→ Stated exercise
Below this line is a set of entries; quote exactly the lines from the line that contains "More parts follow." to the line that contains "# ---- below", both lines included.

→ Task input
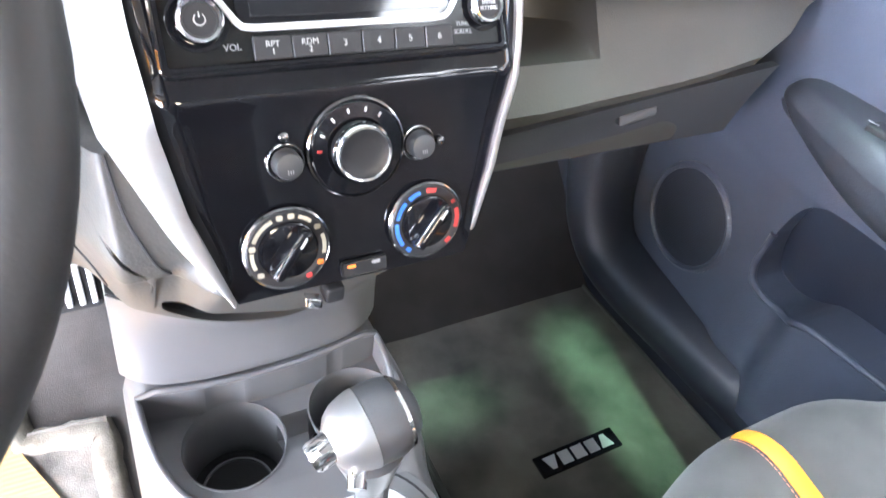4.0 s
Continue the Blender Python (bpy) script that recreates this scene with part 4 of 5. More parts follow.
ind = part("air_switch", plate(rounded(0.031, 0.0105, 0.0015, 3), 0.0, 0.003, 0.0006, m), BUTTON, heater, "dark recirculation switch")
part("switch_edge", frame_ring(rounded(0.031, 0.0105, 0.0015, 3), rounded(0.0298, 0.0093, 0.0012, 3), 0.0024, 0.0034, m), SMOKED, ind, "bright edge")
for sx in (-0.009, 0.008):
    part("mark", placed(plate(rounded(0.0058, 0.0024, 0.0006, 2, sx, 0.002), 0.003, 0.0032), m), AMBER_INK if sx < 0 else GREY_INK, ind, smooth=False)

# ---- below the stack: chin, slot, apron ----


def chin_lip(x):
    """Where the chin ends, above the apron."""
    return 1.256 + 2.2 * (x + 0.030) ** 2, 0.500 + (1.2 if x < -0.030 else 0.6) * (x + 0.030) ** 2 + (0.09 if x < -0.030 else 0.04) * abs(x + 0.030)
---
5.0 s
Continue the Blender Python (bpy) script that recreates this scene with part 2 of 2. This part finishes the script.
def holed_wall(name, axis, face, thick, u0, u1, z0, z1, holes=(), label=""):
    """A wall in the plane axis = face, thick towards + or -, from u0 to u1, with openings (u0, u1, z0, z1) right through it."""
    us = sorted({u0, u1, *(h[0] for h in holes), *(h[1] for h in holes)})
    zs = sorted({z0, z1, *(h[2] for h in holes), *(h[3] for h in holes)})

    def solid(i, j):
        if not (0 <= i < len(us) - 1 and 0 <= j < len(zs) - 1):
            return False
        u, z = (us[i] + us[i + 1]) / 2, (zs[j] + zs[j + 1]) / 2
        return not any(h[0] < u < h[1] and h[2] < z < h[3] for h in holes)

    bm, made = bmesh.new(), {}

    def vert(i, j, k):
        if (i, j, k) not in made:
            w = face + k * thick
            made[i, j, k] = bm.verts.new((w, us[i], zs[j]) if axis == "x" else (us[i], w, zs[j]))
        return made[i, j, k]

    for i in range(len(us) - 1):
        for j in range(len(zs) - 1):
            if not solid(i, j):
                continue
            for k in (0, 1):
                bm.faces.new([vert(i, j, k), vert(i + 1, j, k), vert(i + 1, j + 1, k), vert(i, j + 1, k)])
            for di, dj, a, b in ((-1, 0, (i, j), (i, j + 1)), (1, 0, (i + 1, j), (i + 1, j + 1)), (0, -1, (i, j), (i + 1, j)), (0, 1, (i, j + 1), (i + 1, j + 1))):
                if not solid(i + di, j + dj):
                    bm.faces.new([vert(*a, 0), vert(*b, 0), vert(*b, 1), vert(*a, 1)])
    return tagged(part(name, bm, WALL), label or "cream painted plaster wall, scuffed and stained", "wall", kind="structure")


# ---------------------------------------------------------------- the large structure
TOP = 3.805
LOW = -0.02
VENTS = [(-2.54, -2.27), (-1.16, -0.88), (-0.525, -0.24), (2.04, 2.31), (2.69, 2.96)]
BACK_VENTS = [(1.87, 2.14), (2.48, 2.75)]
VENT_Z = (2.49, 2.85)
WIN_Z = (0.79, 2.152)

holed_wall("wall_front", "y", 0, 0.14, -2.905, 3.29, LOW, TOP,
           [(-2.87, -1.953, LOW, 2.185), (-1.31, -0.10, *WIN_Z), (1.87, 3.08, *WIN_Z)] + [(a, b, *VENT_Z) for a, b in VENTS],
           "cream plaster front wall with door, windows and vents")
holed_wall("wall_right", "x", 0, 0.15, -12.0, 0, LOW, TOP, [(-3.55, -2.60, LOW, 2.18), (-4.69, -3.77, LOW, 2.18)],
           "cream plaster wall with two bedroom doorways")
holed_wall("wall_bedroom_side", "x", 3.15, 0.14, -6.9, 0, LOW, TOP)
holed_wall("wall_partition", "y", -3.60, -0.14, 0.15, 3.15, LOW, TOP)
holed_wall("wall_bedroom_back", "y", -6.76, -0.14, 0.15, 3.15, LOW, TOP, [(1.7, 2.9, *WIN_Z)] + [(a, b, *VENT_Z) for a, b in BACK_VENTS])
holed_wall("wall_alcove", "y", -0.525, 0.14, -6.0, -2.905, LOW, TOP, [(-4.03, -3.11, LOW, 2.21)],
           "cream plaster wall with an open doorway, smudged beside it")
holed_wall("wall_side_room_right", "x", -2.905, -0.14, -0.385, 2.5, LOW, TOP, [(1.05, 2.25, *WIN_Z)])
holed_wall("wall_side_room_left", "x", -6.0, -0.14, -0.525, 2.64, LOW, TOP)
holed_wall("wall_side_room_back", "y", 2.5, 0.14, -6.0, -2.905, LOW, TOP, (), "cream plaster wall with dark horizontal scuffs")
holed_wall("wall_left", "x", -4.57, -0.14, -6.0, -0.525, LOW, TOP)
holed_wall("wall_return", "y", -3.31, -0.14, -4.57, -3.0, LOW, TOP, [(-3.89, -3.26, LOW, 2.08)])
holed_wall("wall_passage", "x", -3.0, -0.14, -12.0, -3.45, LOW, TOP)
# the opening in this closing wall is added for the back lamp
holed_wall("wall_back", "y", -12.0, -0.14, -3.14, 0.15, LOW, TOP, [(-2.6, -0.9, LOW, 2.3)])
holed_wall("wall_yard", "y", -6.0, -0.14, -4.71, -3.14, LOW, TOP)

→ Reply
Continue the Blender Python (bpy) script that recreates this scene with part 4 of 5. More parts follow.
ind = part("air_switch", plate(rounded(0.031, 0.0105, 0.0015, 3), 0.0, 0.003, 0.0006, m), BUTTON, heater, "dark recirculation switch")
part("switch_edge", frame_ring(rounded(0.031, 0.0105, 0.0015, 3), rounded(0.0298, 0.0093, 0.0012, 3), 0.0024, 0.0034, m), SMOKED, ind, "bright edge")
for sx in (-0.009, 0.008):
    part("mark", placed(plate(rounded(0.0058, 0.0024, 0.0006, 2, sx, 0.002), 0.003, 0.0032), m), AMBER_INK if sx < 0 else GREY_INK, ind, smooth=False)

# ---- below the stack: chin, slot, apron ----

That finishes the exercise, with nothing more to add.